On Wed, 4 Jun 2014, Viktor Dukhovni wrote:

(skip oob when somewhat likely to fail and the client implements use of PKIX 
certs).

It's not "likely to fail" when there is an exising "3 1 x" TLSA record
published!

Since I'm wasting
money on the cert, full-cert clients might as well pkix verify it.

And trust one of the 600 (give or take a 100) CAs to not be compromised?
I would argue that if you are using oob, but also want compatibility
with classic X.509 certificates, you should use the same "3 1 x" record,
and ignore all pkix verification.

the only reason to pick something else is if you want the trust anchor
to be a CA and not an EE cert. In which case, why are you doing
oob+dane?

if one publishes "311" along with it, all the benefit is lost, and
there is no reason whatever to also publish the "2 0 1".

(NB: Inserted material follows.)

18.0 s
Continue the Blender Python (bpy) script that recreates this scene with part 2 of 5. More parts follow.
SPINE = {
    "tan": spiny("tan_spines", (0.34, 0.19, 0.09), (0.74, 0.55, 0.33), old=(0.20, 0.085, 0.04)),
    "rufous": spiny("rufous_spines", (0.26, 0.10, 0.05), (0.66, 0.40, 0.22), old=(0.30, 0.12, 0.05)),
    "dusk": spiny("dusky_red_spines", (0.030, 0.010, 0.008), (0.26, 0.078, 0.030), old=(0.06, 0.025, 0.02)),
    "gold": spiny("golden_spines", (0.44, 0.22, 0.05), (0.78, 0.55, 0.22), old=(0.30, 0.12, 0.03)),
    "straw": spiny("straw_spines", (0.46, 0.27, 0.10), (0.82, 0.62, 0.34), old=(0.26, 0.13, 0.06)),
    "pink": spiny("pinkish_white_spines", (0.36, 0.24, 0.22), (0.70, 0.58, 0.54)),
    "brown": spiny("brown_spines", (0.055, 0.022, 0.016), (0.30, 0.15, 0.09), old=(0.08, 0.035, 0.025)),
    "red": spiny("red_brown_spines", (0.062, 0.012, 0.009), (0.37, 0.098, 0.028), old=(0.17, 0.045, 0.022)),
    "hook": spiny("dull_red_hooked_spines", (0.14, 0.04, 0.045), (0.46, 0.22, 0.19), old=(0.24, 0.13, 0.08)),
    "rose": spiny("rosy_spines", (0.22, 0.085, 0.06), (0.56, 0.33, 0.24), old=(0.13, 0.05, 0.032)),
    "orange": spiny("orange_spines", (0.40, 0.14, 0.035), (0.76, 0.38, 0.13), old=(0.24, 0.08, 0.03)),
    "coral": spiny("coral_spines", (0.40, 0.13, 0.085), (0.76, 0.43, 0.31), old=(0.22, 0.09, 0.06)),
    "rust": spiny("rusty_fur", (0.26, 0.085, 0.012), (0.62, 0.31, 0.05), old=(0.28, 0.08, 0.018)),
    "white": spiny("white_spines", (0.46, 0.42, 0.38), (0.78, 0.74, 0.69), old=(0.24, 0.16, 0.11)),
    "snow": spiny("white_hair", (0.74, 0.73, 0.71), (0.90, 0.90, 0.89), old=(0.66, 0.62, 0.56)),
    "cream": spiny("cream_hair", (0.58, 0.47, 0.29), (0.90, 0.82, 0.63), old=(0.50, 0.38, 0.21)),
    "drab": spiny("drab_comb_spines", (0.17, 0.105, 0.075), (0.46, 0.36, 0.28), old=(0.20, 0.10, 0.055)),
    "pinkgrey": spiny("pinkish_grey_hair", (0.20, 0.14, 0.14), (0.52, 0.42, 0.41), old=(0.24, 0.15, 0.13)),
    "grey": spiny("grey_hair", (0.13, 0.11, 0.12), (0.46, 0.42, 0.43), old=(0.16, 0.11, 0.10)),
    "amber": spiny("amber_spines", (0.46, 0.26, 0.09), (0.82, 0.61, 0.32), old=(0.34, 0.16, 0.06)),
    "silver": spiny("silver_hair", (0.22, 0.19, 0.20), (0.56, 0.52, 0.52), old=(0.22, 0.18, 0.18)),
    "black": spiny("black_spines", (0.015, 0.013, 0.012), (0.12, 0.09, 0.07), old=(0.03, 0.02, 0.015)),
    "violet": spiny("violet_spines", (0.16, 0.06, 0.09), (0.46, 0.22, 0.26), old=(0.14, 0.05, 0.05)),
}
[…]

You can still pin to a single CA for "classic x.509" and pin to a pubkey
for "oob". But you are right in that it is only postponing the
inevitable administration that is needed to publish just TLS public keys
and not legacy CAs.

The only time use of "oob" is discouraged for clients
that support both "oob" and not, is when the transition mixes
(usable) TLSA usage/selector combinations.

Still don't see that :P

Even if all of the tlsas *are* 31x, there is no guarantee any will
match.

Now we're talking misconfiguration, that's the server's fault.

Leaves me puzzled even more about what you _are_ trying to convey as
the requirement for not mixing "3 1 x" and other types.